05Substitutes, complements and unrelated goods
The sign of XED classifies the pair, and the size of the value shows how strong the relationship is.
- Substitutes: XED positive. A rise in the price of one good raises demand for the other, because buyers switch to it. Close substitutes have a larger positive value.
- Complements: XED negative. A rise in the price of one good lowers demand for the other, because the two are consumed together.
- Unrelated goods: XED near zero. A price change in one has little effect on demand for the other.
When data is given as co-movement rather than a clean price then quantity change, work out the direction carefully. If one good's consumption falls as another's price falls, the two move together, which signals substitutes, a positive XED.
06Applications
YED and XED are useful because they forecast how demand, expenditure and firm strategy change, not just because they classify goods.
- Firm planning and the structure of the economy. As incomes rise, demand for high YED luxuries and services grows faster than for low YED necessities, while demand for inferior goods falls. Firms use this to decide which product lines to expand, and it predicts how an economy's output mix shifts as it develops.
- Related good pricing. XED guides pricing of related goods. Complements support bundling or loss leader pricing, while close substitutes with a high positive XED constrain a firm's pricing because buyers will switch.
These applications turn a classification into a decision, which is the step that separates a definition from analysis.
07Test yourself
- A 5 percent rise in income lowers quantity demanded for a good by 2 percent. Calculate YED, state its sign, and classify the good.
- Explain why a good with a low positive YED is a necessity rather than an inferior good.
- Two goods have a cross elasticity of demand of minus 0.8. State the relationship and explain how a firm might use it in pricing.
08Questions students ask
Income elasticity of demand (YED) measures how responsive demand for a good is to a change in income. It is the percentage change in quantity demanded divided by the percentage change in income. Its sign and magnitude classify the good: a positive value is a normal good, a negative value is an inferior good, and within normal goods a value between zero and one is a necessity while a value above one is a luxury.
A normal good has positive YED, so demand rises as income rises: people buy more of it when they can afford to. An inferior good has negative YED, so demand falls as income rises, because consumers switch to better alternatives as they grow richer. A common error is to call a good with low positive YED inferior; a low positive value is a necessity, not an inferior good.
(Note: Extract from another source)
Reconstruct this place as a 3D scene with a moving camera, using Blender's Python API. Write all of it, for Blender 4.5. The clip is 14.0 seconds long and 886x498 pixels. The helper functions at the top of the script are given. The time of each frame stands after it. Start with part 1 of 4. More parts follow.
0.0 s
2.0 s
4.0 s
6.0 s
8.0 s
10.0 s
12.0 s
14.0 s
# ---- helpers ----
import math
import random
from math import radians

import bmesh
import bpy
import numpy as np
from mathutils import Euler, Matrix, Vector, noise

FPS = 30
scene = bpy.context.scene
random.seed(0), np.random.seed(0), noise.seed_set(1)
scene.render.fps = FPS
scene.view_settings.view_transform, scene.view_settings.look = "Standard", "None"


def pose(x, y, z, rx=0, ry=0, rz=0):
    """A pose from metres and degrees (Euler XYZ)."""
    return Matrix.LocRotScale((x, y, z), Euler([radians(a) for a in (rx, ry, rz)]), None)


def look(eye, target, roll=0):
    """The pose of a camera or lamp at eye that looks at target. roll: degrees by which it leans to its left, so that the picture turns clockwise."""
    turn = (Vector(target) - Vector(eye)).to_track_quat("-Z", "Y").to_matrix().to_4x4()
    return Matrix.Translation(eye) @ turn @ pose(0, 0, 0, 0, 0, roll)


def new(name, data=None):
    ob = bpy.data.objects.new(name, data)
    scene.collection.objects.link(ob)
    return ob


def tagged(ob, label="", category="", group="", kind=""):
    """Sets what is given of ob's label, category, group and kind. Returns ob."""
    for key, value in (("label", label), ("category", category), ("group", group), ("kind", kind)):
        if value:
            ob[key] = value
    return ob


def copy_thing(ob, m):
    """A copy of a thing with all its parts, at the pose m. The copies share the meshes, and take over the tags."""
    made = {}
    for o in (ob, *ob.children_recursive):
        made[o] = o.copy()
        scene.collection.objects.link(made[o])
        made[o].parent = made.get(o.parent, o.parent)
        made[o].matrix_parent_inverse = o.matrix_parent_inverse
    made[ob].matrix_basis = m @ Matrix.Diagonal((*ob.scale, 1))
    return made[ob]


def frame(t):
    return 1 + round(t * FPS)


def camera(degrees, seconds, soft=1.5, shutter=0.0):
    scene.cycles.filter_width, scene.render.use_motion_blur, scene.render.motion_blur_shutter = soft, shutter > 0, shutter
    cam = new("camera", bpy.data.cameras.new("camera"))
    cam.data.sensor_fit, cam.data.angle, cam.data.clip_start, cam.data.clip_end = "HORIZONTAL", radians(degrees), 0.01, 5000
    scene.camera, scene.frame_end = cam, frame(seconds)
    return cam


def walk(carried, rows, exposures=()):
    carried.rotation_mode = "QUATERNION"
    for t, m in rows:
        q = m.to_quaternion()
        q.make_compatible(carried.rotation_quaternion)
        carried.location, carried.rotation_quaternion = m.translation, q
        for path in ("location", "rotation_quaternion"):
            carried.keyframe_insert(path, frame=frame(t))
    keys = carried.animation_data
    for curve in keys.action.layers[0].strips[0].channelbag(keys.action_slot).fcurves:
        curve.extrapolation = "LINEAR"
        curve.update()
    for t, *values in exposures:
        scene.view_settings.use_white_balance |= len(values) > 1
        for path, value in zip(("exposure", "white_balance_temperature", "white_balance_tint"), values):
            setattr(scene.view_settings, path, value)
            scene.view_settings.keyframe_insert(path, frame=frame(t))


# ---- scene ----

Cross elasticity of demand (XED) measures how responsive demand for one good is to a change in the price of another. It is the percentage change in quantity demanded of good A divided by the percentage change in the price of good B. A positive value means the two are substitutes, a negative value means they are complements, and a value near zero means they are unrelated.
Income and cross elasticity of demand are H2 content; H1 students study price elasticity of demand and supply but not YED or XED. Knowing the boundary keeps H1 students from spending time on material that cannot be examined at their level, while H2 students should be able to interpret both from case data and apply them.